Interpretive Summary: With increasing concerns with respect to ozone formation as a result of emission of volatile organic compounds after agrochemical applications, the need to better understand and predict, and ultimately reduce these emissions, is critical. USDA ARS agricultural engineers from College Station, Texas, in cooperation with researchers from a variety of chemical manufacturing and research institutes, conducted a series of spray application and chemical emission experiments with the resulting data being used to develop a predicted model for determining the fate of agrochemical volatile organic compounds immediately after field applications. Increased understanding of, and the ability to predict losses from, hydrocarbon volatilization ultimately allows for better estimation of ozone formation potential for designing of agrochemical products with lower emissions and environmental impact.

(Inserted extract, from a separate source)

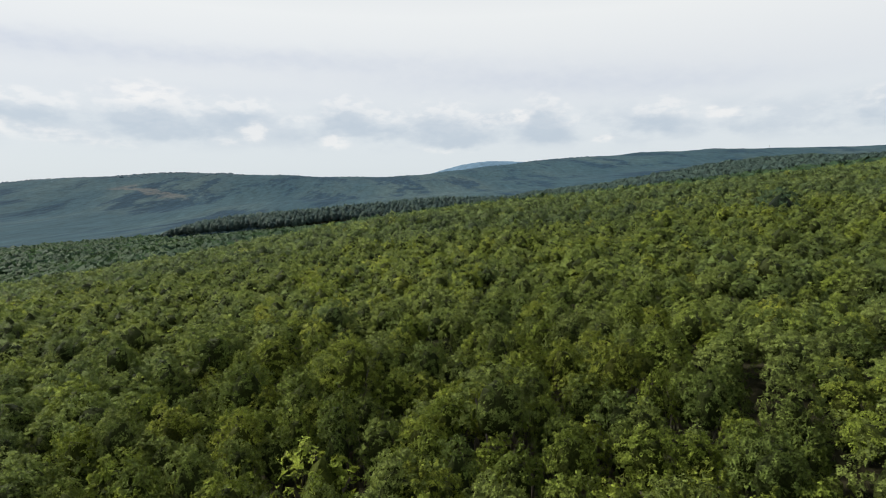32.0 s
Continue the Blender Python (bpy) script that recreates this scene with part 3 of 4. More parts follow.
k = unclaimed(fx, fy)
fx, fy, fr, fh, shrub = fx[k], fy[k], fr[k], fh[k], shrub[k]
# Shade at the wood's front and sunlit back rows are put into the tint.
ft = np.clip(tint_of(fx, fy) - np.where(shrub, 0.1, 0.22 - 0.44 * smooth(fy, 122, 152) * (1 - 0.9 * smooth(fx, 45, 75))) + 0.15 * rnd.randn(len(fx)), 0, 1)
fb = np.where(shrub, 0.0, np.maximum(0.5, fh - 2.3 * fr))
sx, sy = scatter(-170, 200, 105, 600, 2.5, 32)
k = nearness(sx, sy, height(sx, sy) + 11) < 150
sx, sy = sx[k], sy[k]
mx, my = scatter(-330, 400, 105, 640, 3.3, 37)
near = nearness(mx, my, height(mx, my) + 11)
m = (near >= 150) & (near < 270)
ox, oy = scatter(-620, 700, 105, 700, 4.2, 36)
k = nearness(ox, oy, height(ox, oy) + 11) >= 270
small = np.concatenate([np.full(len(sx), 0.81), np.full(int(m.sum()), 0.95), np.full(int(k.sum()), 1.15)])
sx, sy = np.concatenate([sx, mx[m], ox[k]]), np.concatenate([sy, my[m], oy[k]])


def on_scarp(x, y):
    """The strip of larger trees on and behind the scarp."""
    d = y - gap_y(x)
    return (d > 0) & (d < np.where(np.abs(x - 10) < 90, 28, 20))


k = ~on_scarp(sx, sy)
ex, ey = scatter(-260, 330, 105, 270, 4.8, 42)
m = on_scarp(ex, ey)
sx, sy, small = np.concatenate([sx[k], ex[m]]), np.concatenate([sy[k], ey[m]]), np.concatenate([small[k], np.ones(int(m.sum()))])
k = in_sight(sx, sy) & (sy > gap_y(sx)) & tree_line(sx, sy) & unclaimed(sx, sy)
sx, sy, small = sx[k], sy[k], small[k]
edge = on_scarp(sx, sy)
low = smooth(sy + 30 * smooth(-sx, 0, 40), 215, 260)
sr = np.where(edge, rnd.uniform(2.3, 3.8, len(sx)), (1.38 + 0.95 * rnd.rand(len(sx))) * small * (1.15 - 0.15 * low))
sh = rnd.uniform(10.8, 13.8, len(sx)) * (1 - low) + (7.1 + 0.7 * sr + rnd.uniform(0, 2.0, len(sx))) * low
st = tint_of(sx, sy)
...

Technical Abstract: Components of emulsifiable concentrates (ECs) used in pesticide formulations may be emitted to air following application in agricultural use and contribute to ozone formation. A key consideration is the fraction of the ECs that is volatilized. This study is designed to provide a mechanistic model framework for estimating emissions of an aromatic hydrocarbon fluid used in ECs based on the results of spray chamber experiments that simulate fate as the fluids become subject to volatilization, sorption to soil, and biodegradation. The results indicate the need to treat the volatilization losses in three stages: (i) losses during spraying, (ii) losses up to 12 h after spraying in which the soil is coated with the ECs, and (iii) subsequent longer term losses in which the ECs become increasingly sorbed and subject to biodegradation. A mass balance model, the agrochemical derived volatile organic compound air transfer evaluation (ADVOCATE) tool, is developed, treating the ECs as seven hydrocarbon component groups, to estimate the volatilization and biodegradation losses using parameters fitted to empirical data. This enables losses to be estimated for each hydrocarbon component under field conditions, thereby providing a basis for improved estimation of ozone formation potential and for designing ECs that have lower emissions.